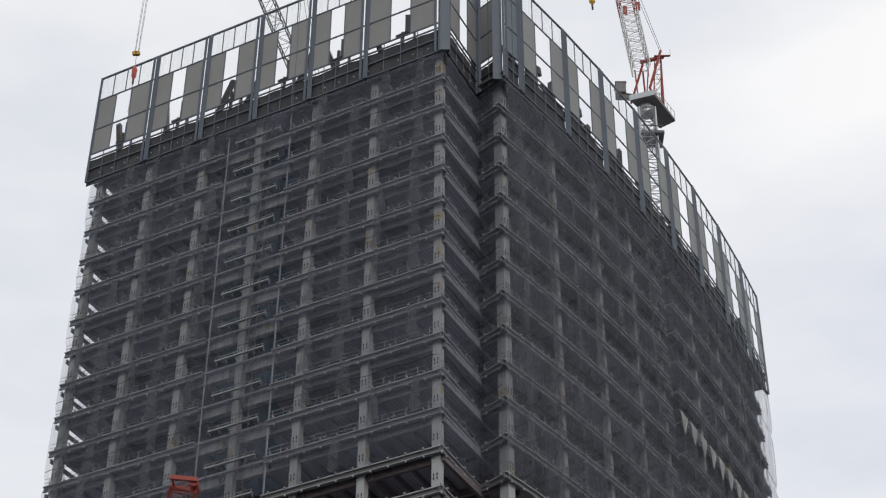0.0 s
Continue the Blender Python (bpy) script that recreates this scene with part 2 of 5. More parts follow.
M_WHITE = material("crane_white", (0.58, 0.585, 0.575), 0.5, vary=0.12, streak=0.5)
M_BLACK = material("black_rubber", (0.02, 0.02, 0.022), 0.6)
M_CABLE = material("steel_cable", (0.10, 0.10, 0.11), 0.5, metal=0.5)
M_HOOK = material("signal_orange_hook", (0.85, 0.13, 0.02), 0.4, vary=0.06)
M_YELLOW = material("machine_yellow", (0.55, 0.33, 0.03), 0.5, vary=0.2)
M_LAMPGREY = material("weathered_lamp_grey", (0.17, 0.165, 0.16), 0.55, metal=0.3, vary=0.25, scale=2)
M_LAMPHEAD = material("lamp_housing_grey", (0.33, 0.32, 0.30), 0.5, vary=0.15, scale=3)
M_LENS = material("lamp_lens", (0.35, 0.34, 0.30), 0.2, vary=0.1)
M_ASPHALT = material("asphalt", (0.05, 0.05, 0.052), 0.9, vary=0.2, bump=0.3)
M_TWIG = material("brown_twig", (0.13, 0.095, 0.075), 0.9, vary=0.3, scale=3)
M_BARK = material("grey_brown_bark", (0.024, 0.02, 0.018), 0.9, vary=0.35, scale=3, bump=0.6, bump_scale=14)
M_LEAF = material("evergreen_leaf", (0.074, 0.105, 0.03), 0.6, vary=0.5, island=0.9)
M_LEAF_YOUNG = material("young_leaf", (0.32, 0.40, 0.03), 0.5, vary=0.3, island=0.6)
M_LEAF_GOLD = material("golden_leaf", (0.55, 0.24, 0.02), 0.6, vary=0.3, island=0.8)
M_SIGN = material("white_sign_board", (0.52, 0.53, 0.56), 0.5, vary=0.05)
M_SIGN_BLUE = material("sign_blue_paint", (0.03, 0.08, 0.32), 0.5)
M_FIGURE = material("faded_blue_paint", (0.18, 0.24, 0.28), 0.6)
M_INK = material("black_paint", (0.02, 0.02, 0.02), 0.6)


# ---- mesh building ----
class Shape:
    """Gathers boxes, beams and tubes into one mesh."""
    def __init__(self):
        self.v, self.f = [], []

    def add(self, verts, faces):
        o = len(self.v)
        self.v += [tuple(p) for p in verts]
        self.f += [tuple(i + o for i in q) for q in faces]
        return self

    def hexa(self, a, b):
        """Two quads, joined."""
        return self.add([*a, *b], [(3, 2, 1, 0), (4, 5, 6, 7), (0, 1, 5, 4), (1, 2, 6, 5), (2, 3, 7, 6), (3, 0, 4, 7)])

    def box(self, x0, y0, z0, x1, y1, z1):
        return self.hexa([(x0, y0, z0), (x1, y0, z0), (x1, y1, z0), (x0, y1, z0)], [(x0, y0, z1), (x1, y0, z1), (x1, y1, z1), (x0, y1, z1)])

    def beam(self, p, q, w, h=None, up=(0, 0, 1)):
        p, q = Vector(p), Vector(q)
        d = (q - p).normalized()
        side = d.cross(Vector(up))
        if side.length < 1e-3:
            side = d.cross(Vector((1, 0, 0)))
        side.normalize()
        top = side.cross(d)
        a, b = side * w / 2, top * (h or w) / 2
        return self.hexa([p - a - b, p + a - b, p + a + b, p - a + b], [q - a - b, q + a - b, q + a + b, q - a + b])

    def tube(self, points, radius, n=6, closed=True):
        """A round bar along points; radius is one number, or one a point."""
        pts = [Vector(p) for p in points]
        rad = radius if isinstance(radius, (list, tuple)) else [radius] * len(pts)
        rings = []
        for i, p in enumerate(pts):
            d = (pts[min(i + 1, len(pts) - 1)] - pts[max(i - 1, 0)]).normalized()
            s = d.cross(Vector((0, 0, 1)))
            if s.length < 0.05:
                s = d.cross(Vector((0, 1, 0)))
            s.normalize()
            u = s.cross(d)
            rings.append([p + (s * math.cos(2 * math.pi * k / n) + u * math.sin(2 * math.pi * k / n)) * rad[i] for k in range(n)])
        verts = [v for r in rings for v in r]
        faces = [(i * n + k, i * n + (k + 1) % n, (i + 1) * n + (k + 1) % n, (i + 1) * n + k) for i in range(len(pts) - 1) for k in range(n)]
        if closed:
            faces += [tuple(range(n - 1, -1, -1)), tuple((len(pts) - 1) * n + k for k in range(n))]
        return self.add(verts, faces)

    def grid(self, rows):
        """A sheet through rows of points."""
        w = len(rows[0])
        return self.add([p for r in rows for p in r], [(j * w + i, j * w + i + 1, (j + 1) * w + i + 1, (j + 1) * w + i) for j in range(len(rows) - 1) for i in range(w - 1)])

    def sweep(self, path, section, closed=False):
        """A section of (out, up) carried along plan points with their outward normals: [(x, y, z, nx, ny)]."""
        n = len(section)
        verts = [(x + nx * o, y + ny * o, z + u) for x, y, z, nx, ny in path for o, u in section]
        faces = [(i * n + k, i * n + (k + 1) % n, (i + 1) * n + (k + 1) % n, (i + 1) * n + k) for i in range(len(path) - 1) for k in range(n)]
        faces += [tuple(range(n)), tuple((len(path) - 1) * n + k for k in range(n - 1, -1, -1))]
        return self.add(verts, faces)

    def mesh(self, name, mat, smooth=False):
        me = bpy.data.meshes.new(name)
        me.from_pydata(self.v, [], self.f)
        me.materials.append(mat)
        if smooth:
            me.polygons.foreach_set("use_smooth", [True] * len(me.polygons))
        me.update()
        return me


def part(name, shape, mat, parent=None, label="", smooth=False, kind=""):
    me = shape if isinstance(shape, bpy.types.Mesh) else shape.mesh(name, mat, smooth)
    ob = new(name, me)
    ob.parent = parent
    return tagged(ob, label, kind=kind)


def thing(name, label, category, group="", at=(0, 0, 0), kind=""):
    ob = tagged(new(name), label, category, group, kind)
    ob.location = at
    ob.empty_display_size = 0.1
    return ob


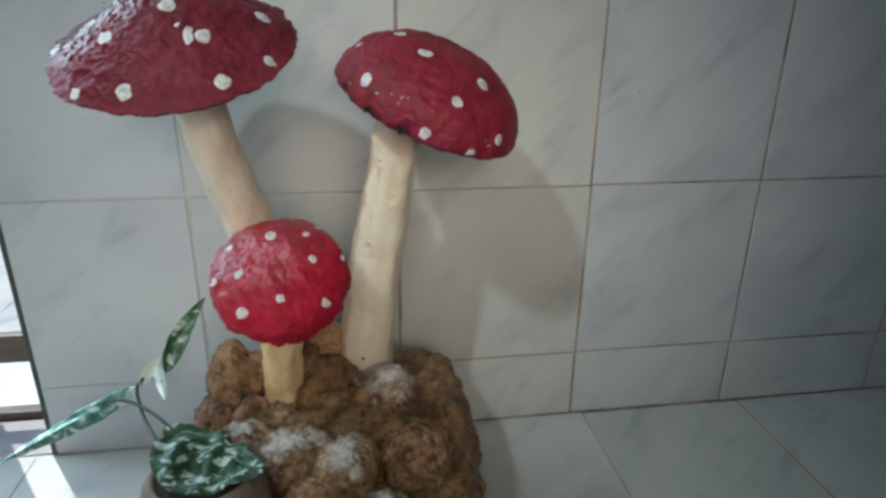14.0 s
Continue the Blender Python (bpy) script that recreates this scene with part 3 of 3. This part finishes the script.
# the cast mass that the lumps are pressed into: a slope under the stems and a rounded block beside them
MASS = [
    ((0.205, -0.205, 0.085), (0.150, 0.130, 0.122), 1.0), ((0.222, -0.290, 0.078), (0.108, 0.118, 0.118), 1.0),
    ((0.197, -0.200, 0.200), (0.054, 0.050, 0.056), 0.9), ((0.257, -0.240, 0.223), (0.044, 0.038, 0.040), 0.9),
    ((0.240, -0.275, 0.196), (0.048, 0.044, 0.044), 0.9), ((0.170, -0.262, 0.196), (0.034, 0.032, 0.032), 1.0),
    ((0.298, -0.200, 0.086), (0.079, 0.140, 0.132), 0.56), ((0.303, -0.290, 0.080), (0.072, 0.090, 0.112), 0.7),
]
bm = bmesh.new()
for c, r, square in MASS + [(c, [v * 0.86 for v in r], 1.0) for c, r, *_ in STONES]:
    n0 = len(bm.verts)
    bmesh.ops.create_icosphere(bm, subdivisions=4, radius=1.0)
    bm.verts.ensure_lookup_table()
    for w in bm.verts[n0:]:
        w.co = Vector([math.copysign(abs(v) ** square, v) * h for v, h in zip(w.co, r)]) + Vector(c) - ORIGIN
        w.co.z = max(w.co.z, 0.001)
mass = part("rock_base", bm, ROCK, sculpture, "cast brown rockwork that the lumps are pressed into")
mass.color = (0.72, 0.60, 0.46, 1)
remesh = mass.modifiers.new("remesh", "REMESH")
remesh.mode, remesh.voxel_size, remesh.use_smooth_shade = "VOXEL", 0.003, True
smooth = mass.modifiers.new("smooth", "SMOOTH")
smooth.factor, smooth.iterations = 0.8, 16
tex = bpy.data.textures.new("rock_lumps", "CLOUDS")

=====

▶ Work instructions: Can you retype every record above exactly, leaving out the pictures?

▶ Solution to this problem:
0.0 s
Continue the Blender Python (bpy) script that recreates this scene with part 2 of 5. More parts follow.
M_WHITE = material("crane_white", (0.58, 0.585, 0.575), 0.5, vary=0.12, streak=0.5)
M_BLACK = material("black_rubber", (0.02, 0.02, 0.022), 0.6)
M_CABLE = material("steel_cable", (0.10, 0.10, 0.11), 0.5, metal=0.5)
M_HOOK = material("signal_orange_hook", (0.85, 0.13, 0.02), 0.4, vary=0.06)
M_YELLOW = material("machine_yellow", (0.55, 0.33, 0.03), 0.5, vary=0.2)
M_LAMPGREY = material("weathered_lamp_grey", (0.17, 0.165, 0.16), 0.55, metal=0.3, vary=0.25, scale=2)
M_LAMPHEAD = material("lamp_housing_grey", (0.33, 0.32, 0.30), 0.5, vary=0.15, scale=3)
M_LENS = material("lamp_lens", (0.35, 0.34, 0.30), 0.2, vary=0.1)
M_ASPHALT = material("asphalt", (0.05, 0.05, 0.052), 0.9, vary=0.2, bump=0.3)
M_TWIG = material("brown_twig", (0.13, 0.095, 0.075), 0.9, vary=0.3, scale=3)
M_BARK = material("grey_brown_bark", (0.024, 0.02, 0.018), 0.9, vary=0.35, scale=3, bump=0.6, bump_scale=14)
M_LEAF = material("evergreen_leaf", (0.074, 0.105, 0.03), 0.6, vary=0.5, island=0.9)
M_LEAF_YOUNG = material("young_leaf", (0.32, 0.40, 0.03), 0.5, vary=0.3, island=0.6)
M_LEAF_GOLD = material("golden_leaf", (0.55, 0.24, 0.02), 0.6, vary=0.3, island=0.8)
M_SIGN = material("white_sign_board", (0.52, 0.53, 0.56), 0.5, vary=0.05)
M_SIGN_BLUE = material("sign_blue_paint", (0.03, 0.08, 0.32), 0.5)
M_FIGURE = material("faded_blue_paint", (0.18, 0.24, 0.28), 0.6)
M_INK = material("black_paint", (0.02, 0.02, 0.02), 0.6)


# ---- mesh building ----
class Shape:
    """Gathers boxes, beams and tubes into one mesh."""
    def __init__(self):
        self.v, self.f = [], []

    def add(self, verts, faces):
        o = len(self.v)
        self.v += [tuple(p) for p in verts]
        self.f += [tuple(i + o for i in q) for q in faces]
        return self

    def hexa(self, a, b):
        """Two quads, joined."""
        return self.add([*a, *b], [(3, 2, 1, 0), (4, 5, 6, 7), (0, 1, 5, 4), (1, 2, 6, 5), (2, 3, 7, 6), (3, 0, 4, 7)])

    def box(self, x0, y0, z0, x1, y1, z1):
        return self.hexa([(x0, y0, z0), (x1, y0, z0), (x1, y1, z0), (x0, y1, z0)], [(x0, y0, z1), (x1, y0, z1), (x1, y1, z1), (x0, y1, z1)])

    def beam(self, p, q, w, h=None, up=(0, 0, 1)):
        p, q = Vector(p), Vector(q)
        d = (q - p).normalized()
        side = d.cross(Vector(up))
        if side.length < 1e-3:
            side = d.cross(Vector((1, 0, 0)))
        side.normalize()
        top = side.cross(d)
        a, b = side * w / 2, top * (h or w) / 2
        return self.hexa([p - a - b, p + a - b, p + a + b, p - a + b], [q - a - b, q + a - b, q + a + b, q - a + b])

    def tube(self, points, radius, n=6, closed=True):
        """A round bar along points; radius is one number, or one a point."""
        pts = [Vector(p) for p in points]
        rad = radius if isinstance(radius, (list, tuple)) else [radius] * len(pts)
        rings = []
        for i, p in enumerate(pts):
            d = (pts[min(i + 1, len(pts) - 1)] - pts[max(i - 1, 0)]).normalized()
            s = d.cross(Vector((0, 0, 1)))
            if s.length < 0.05:
                s = d.cross(Vector((0, 1, 0)))
            s.normalize()
            u = s.cross(d)
            rings.append([p + (s * math.cos(2 * math.pi * k / n) + u * math.sin(2 * math.pi * k / n)) * rad[i] for k in range(n)])
        verts = [v for r in rings for v in r]
        faces = [(i * n + k, i * n + (k + 1) % n, (i + 1) * n + (k + 1) % n, (i + 1) * n + k) for i in range(len(pts) - 1) for k in range(n)]
        if closed:
            faces += [tuple(range(n - 1, -1, -1)), tuple((len(pts) - 1) * n + k for k in range(n))]
        return self.add(verts, faces)

    def grid(self, rows):
        """A sheet through rows of points."""
        w = len(rows[0])
        return self.add([p for r in rows for p in r], [(j * w + i, j * w + i + 1, (j + 1) * w + i + 1, (j + 1) * w + i) for j in range(len(rows) - 1) for i in range(w - 1)])

    def sweep(self, path, section, closed=False):
        """A section of (out, up) carried along plan points with their outward normals: [(x, y, z, nx, ny)]."""
        n = len(section)
        verts = [(x + nx * o, y + ny * o, z + u) for x, y, z, nx, ny in path for o, u in section]
        faces = [(i * n + k, i * n + (k + 1) % n, (i + 1) * n + (k + 1) % n, (i + 1) * n + k) for i in range(len(path) - 1) for k in range(n)]
        faces += [tuple(range(n)), tuple((len(path) - 1) * n + k for k in range(n - 1, -1, -1))]
        return self.add(verts, faces)

    def mesh(self, name, mat, smooth=False):
        me = bpy.data.meshes.new(name)
        me.from_pydata(self.v, [], self.f)
        me.materials.append(mat)
        if smooth:
            me.polygons.foreach_set("use_smooth", [True] * len(me.polygons))
        me.update()
        return me


def part(name, shape, mat, parent=None, label="", smooth=False, kind=""):
    me = shape if isinstance(shape, bpy.types.Mesh) else shape.mesh(name, mat, smooth)
    ob = new(name, me)
    ob.parent = parent
    return tagged(ob, label, kind=kind)


def thing(name, label, category, group="", at=(0, 0, 0), kind=""):
    ob = tagged(new(name), label, category, group, kind)
    ob.location = at
    ob.empty_display_size = 0.1
    return ob


14.0 s
Continue the Blender Python (bpy) script that recreates this scene with part 3 of 3. This part finishes the script.
# the cast mass that the lumps are pressed into: a slope under the stems and a rounded block beside them
MASS = [
    ((0.205, -0.205, 0.085), (0.150, 0.130, 0.122), 1.0), ((0.222, -0.290, 0.078), (0.108, 0.118, 0.118), 1.0),
    ((0.197, -0.200, 0.200), (0.054, 0.050, 0.056), 0.9), ((0.257, -0.240, 0.223), (0.044, 0.038, 0.040), 0.9),
    ((0.240, -0.275, 0.196), (0.048, 0.044, 0.044), 0.9), ((0.170, -0.262, 0.196), (0.034, 0.032, 0.032), 1.0),
    ((0.298, -0.200, 0.086), (0.079, 0.140, 0.132), 0.56), ((0.303, -0.290, 0.080), (0.072, 0.090, 0.112), 0.7),
]
bm = bmesh.new()
for c, r, square in MASS + [(c, [v * 0.86 for v in r], 1.0) for c, r, *_ in STONES]:
    n0 = len(bm.verts)
    bmesh.ops.create_icosphere(bm, subdivisions=4, radius=1.0)
    bm.verts.ensure_lookup_table()
    for w in bm.verts[n0:]:
        w.co = Vector([math.copysign(abs(v) ** square, v) * h for v, h in zip(w.co, r)]) + Vector(c) - ORIGIN
        w.co.z = max(w.co.z, 0.001)
mass = part("rock_base", bm, ROCK, sculpture, "cast brown rockwork that the lumps are pressed into")
mass.color = (0.72, 0.60, 0.46, 1)
remesh = mass.modifiers.new("remesh", "REMESH")
remesh.mode, remesh.voxel_size, remesh.use_smooth_shade = "VOXEL", 0.003, True
smooth = mass.modifiers.new("smooth", "SMOOTH")
smooth.factor, smooth.iterations = 0.8, 16
tex = bpy.data.textures.new("rock_lumps", "CLOUDS")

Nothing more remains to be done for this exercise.